___ SUPPLIED INFORMATION ___

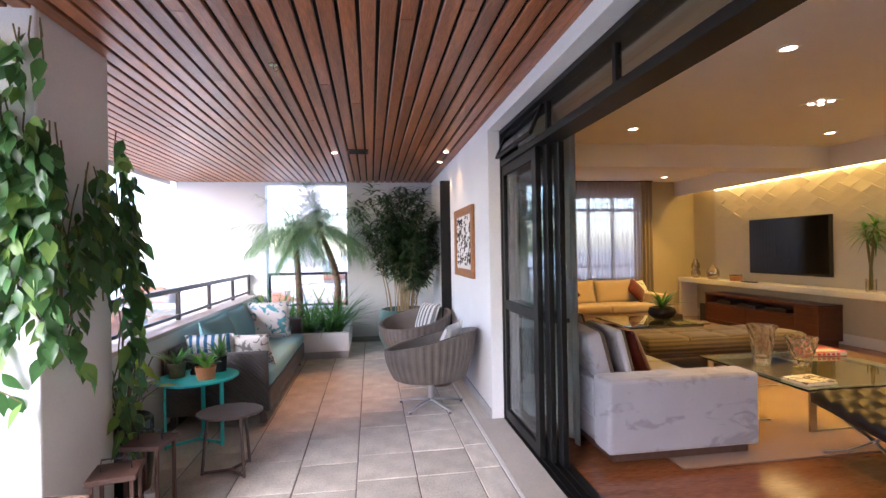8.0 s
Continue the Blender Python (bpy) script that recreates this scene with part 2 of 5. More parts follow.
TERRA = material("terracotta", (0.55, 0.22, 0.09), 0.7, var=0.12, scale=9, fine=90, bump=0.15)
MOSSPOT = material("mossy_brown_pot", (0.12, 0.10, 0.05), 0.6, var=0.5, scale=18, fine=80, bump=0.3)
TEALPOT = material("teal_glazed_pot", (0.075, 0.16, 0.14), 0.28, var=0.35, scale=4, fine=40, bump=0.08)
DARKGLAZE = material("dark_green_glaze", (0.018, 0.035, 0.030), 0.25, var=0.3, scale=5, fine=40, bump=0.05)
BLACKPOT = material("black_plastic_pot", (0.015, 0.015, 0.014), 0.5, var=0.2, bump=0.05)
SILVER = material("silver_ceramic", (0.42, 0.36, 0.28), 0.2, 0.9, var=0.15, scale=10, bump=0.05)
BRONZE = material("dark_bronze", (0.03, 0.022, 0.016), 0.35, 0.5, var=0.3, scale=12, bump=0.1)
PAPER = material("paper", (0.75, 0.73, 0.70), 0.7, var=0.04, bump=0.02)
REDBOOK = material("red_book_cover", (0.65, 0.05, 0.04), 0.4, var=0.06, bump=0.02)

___

**DIRECTIVE:** Pictures are to be left out; repeat all the remaining data exactly.

**COMPLETED TASK:**
8.0 s
Continue the Blender Python (bpy) script that recreates this scene with part 2 of 5. More parts follow.
TERRA = material("terracotta", (0.55, 0.22, 0.09), 0.7, var=0.12, scale=9, fine=90, bump=0.15)
MOSSPOT = material("mossy_brown_pot", (0.12, 0.10, 0.05), 0.6, var=0.5, scale=18, fine=80, bump=0.3)
TEALPOT = material("teal_glazed_pot", (0.075, 0.16, 0.14), 0.28, var=0.35, scale=4, fine=40, bump=0.08)
DARKGLAZE = material("dark_green_glaze", (0.018, 0.035, 0.030), 0.25, var=0.3, scale=5, fine=40, bump=0.05)
BLACKPOT = material("black_plastic_pot", (0.015, 0.015, 0.014), 0.5, var=0.2, bump=0.05)
SILVER = material("silver_ceramic", (0.42, 0.36, 0.28), 0.2, 0.9, var=0.15, scale=10, bump=0.05)
BRONZE = material("dark_bronze", (0.03, 0.022, 0.016), 0.35, 0.5, var=0.3, scale=12, bump=0.1)
PAPER = material("paper", (0.75, 0.73, 0.70), 0.7, var=0.04, bump=0.02)
REDBOOK = material("red_book_cover", (0.65, 0.05, 0.04), 0.4, var=0.06, bump=0.02)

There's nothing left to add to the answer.